Spínola foi cortês, gentil e claro. Estava entusiasmado com o rumo da revolução. Afirmou-nos que a sua maior preocupação era encontrar um governador-geral de Angola para ele muito mais importante do que a escolha do Primeiro-Ministro do Governo português. Pediu-nos que o auxiliássemos a procurar alguém que, prestigioso, tivesse um coração africano. Deu-nos directrizes até à autodeterminação, garantiu-nos a via democrática e a ascultação do querer do povo, fossem quais fossem a sua etnia e os seus credos, para definirem o futuro de Angola. Impressionou-nos com o relato da sua acção na Guiné e do carinho que recebera das suas populações. Isso me levou a escrever um artigo intitulado "O Preço de um Homem", pois Spínola nos garantira de que os guinéus teriam perguntado ao Governo português qual o preço que exigiria para o general continuar na Guiné. Conversou connosco, deu-nos alento e acabou por nos solicitar que colaborássemos o mais possível na concretização desse ambicionado fim que seria a autonomia progressiva dos territórios ultramarinos.
Nem de perto nem de longe nos podia passar pela cabeça que o encontro com Spínola não teria resultados práticos, que a sina de Angola viria a ser desgraçadamente oposta às realidades e aos desejos da população.
Brotaram, como plantas daninhas, as tergiversações na condução daquilo que, em alta grita, se chamava a descolonização.
Nunca aceitei e continuo a não aceitar a palavra descolonização.

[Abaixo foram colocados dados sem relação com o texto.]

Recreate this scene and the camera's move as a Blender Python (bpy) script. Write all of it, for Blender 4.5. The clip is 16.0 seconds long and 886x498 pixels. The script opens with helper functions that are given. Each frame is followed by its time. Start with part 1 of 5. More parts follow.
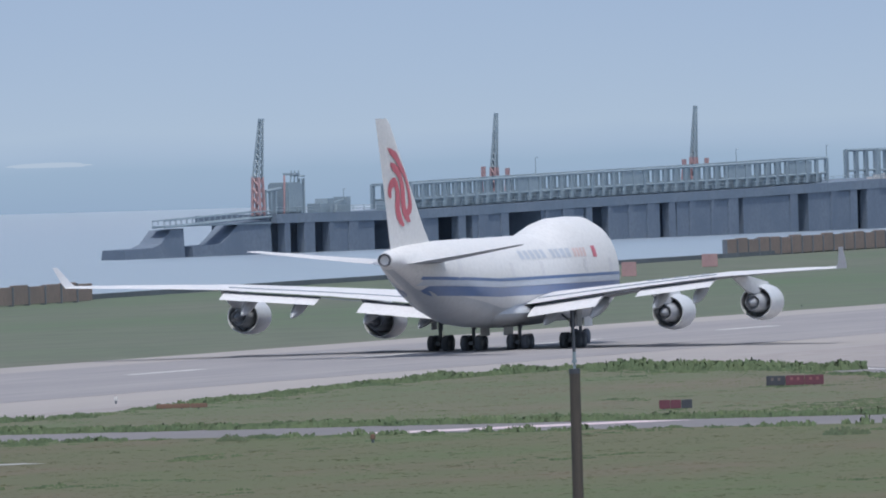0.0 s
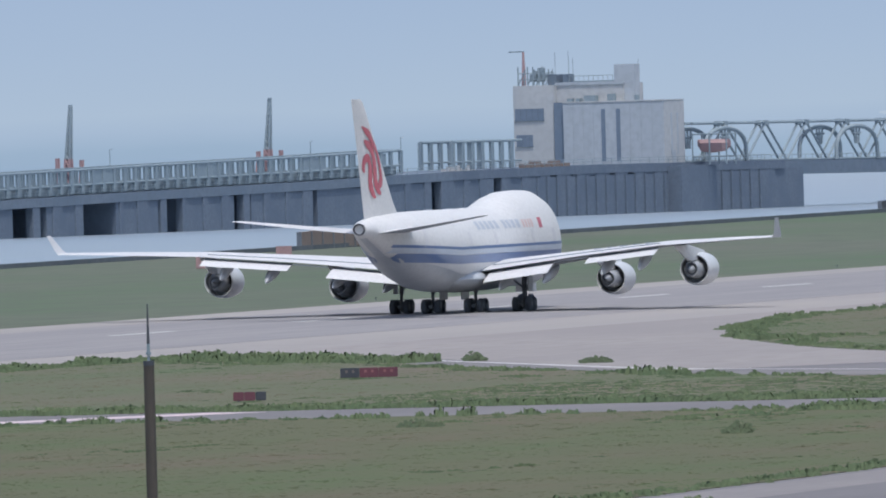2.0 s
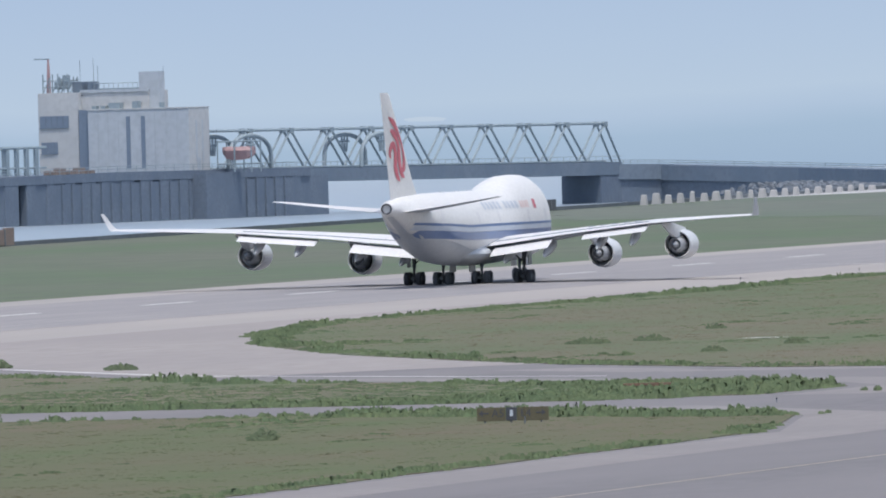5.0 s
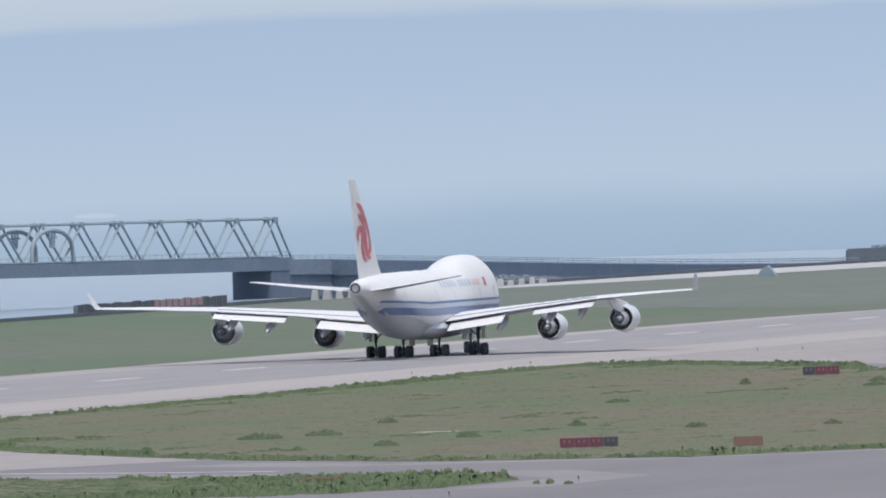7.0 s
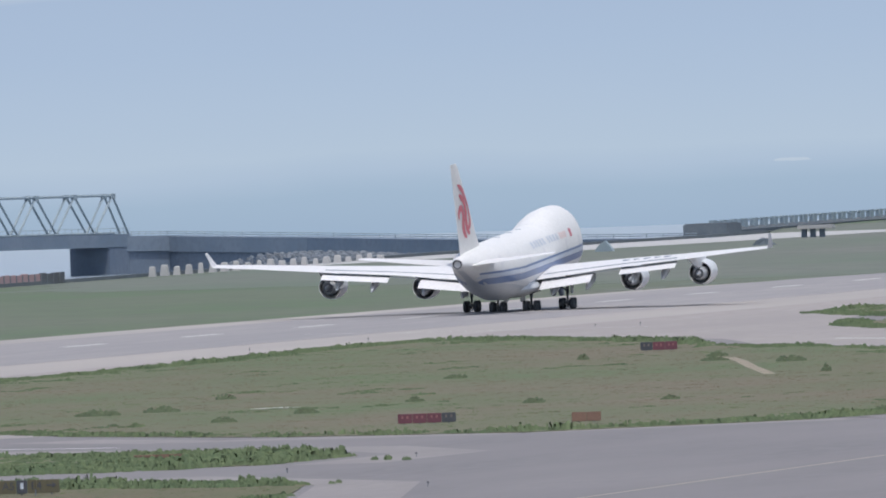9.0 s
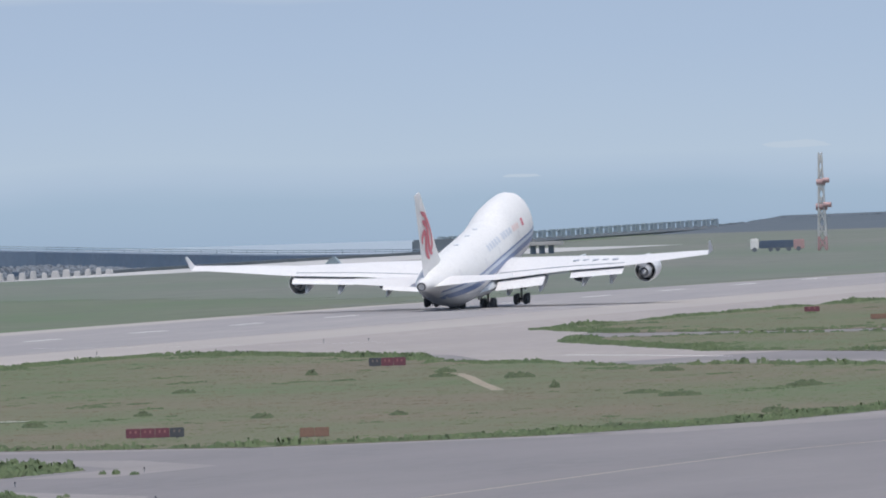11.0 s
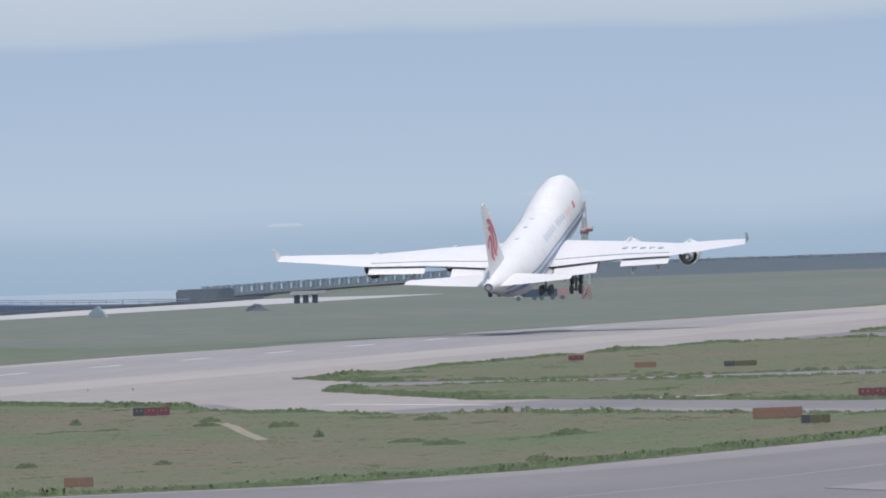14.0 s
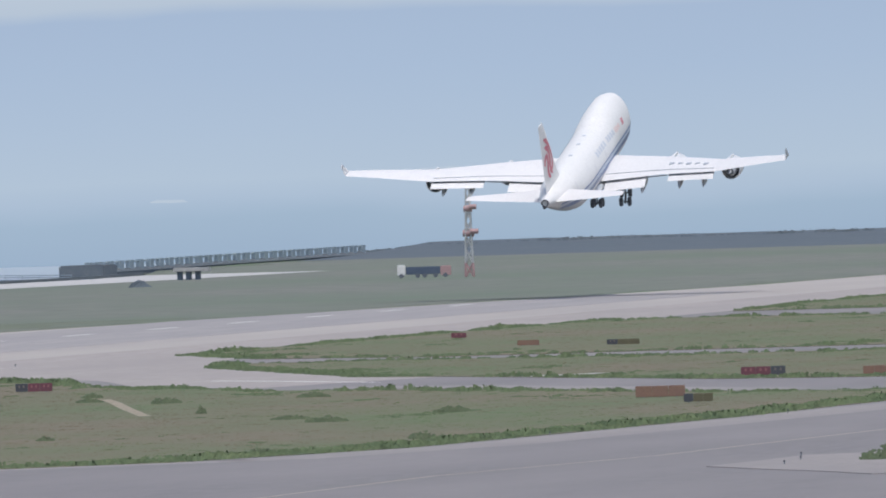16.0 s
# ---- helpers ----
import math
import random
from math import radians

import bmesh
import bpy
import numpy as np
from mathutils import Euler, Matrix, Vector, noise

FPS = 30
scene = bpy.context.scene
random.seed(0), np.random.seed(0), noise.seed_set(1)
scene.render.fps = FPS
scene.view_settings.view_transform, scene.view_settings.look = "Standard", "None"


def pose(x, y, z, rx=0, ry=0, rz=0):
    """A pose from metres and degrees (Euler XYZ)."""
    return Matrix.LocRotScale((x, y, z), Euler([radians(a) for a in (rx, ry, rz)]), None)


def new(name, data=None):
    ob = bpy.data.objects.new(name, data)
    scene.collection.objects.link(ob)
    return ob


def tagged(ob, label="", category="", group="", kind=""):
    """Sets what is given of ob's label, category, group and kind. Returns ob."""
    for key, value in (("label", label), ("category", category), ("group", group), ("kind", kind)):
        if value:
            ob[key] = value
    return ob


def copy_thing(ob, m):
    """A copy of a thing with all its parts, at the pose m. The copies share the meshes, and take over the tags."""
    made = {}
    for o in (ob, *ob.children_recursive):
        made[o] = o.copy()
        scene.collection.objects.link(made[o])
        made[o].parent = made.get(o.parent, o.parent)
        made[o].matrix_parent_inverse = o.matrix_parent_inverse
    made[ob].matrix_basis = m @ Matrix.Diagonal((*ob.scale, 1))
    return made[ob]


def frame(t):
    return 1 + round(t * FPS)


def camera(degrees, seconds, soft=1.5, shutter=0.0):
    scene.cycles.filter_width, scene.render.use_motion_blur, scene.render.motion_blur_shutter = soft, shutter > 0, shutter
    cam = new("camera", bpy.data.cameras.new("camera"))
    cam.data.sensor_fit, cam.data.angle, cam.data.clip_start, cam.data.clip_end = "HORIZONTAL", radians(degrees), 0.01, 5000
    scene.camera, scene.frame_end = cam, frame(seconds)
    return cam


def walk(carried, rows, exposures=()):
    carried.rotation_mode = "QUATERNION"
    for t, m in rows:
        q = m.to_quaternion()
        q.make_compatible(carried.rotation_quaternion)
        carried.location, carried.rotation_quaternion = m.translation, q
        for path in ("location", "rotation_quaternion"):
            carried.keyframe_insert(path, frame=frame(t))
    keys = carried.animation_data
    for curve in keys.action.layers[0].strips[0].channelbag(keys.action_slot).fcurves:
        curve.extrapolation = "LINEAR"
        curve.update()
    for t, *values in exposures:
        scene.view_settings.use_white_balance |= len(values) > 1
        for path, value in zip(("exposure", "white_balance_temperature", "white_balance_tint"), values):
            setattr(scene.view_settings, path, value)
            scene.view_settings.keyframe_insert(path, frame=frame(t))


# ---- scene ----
cam = camera(2.7078, 16.0, soft=1.9)

# The camera stands on a deck about 19 m above the airfield and only turns.
# +y is the runway's heading, x is to its right, z = 0 is the airfield.
EYE = (0.0, 0.0, 19.18)


def view(bearing, tilt, lean):
    return pose(*EYE, 0, 0, -bearing) @ pose(0, 0, 0, 90 + tilt) @ pose(0, 0, 0, 0, 0, -lean)


LOOK = [
    (0, -14.9687, -0.4148, 1.644),
    (0.5, -14.6635, -0.4336, 1.521),
    (1, -14.3420, -0.4452, 1.442),
    (1.5, -14.0154, -0.4801, 1.426),
    (2, -13.6685, -0.4750, 1.552),
    (2.5, -13.4828, -0.4658, 1.606),
    (3, -13.5942, -0.4460, 1.722),
    (3.5, -13.1448, -0.5423, 1.686),
    (4, -12.7751, -0.5028, 1.660),
    (4.2, -12.6124, -0.4994, 1.641),
    (6.3, -11.5926, -0.3376, 1.838),
    (6.5, -11.4139, -0.2743, 1.973),
    (7, -11.2020, -0.2299, 1.944),
    (7.5, -11.0025, -0.2855, 1.977),
    (8, -10.9784, -0.3186, 1.929),
    (8.5, -10.8954, -0.3353, 1.950),
    (9, -10.7081, -0.3205, 2.077),
    (9.5, -10.4616, -0.3012, 2.083),
    (9.7, -10.3556, -0.2928, 2.053),
    (11.8, -9.5839, -0.2871, 1.691),
    (12, -9.4911, -0.2673, 1.669),
    (12.5, -9.2962, -0.2409, 1.644),
    (13, -9.1406, -0.2254, 1.694),
    (13.5, -9.0406, -0.2055, 1.772),
    (14, -9.1516, -0.1739, 1.963),
    (14.5, -9.0448, -0.1830, 1.832),
    (15, -8.9242, -0.2102, 1.802),
    (15.5, -8.8484, -0.2358, 1.751),
    (16, -8.7971, -0.2545, 1.720),
]
walk(cam, [(t, view(b, e, r)) for t, b, e, r in LOOK], [(0, -0.12, 6150, 10), (2.4, -0.10, 6200, 10), (3.1, 0.03, 6240, 10), (4, 0.05, 6270, 10), (6.4, 0.10, 6420, 10), (7.5, 0.0, 6420, 10), (9, 0.0, 6420, 10), (16, -0.02, 6420, 10)])

# ---- light ----
SUN_TO = Vector((0.16, -0.30, 1.0)).normalized()
world = bpy.data.worlds.new("world")
scene.world = world
world.use_nodes = True
wn = world.node_tree.nodes
sky = wn.new("ShaderNodeTexSky")
sky.sky_type = "NISHITA"
sky.sun_disc = False
sky.sun_elevation = math.asin(SUN_TO.z)
sky.sun_rotation = math.atan2(SUN_TO.x, SUN_TO.y)
sky.air_density, sky.dust_density, sky.ozone_density = 1.0, 3.0, 1.0
wn["Background"].inputs["Strength"].default_value = 0.15
world.node_tree.links.new(sky.outputs["Color"], wn["Background"].inputs["Color"])
sun = new("sun", bpy.data.lights.new("sun", "SUN"))
sun.data.energy, sun.data.angle, sun.data.color = 2.45, radians(0.6), (1.0, 0.965, 0.91)
sun.matrix_world = SUN_TO.to_track_quat("Z", "Y").to_matrix().to_4x4()
scene.view_settings.exposure = 0.0


# ---- materials ----
def lin(r, g, b):
    f = lambda c: (c / 255 / 12.92) if c < 10 else ((c / 255 + 0.055) / 1.055) ** 2.4
    return (f(r), f(g), f(b), 1.0)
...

Não aceito, porque a palavra é já de si vergonhosa e pejorativa para as próprias populações autóctones, mas principalmente para os mais evoluídos. Combati, logo de princípio, as directivas que nos eram indicadas para atingir a autonomia, eivada de desvios e alçapões.
Regressados a Angola, começámos imediatamente uma propaganda de tal ordem, que nos apelidaram do partido do bom-senso. Quer dizer, lutávamos e efectuávamos sessões de esclarecimento, convictos de que a via democrática seria realizada e toda a população teria o direito de optar por aquilo que melhor servisse os seus interesses e principalmente servisse o progresso, a paz e o trabalho em Angola [o que vos valeu de muito! Santa ingenuidade!]».
Pompílio da Cruz («Angola: Os Vivos e os Mortos»).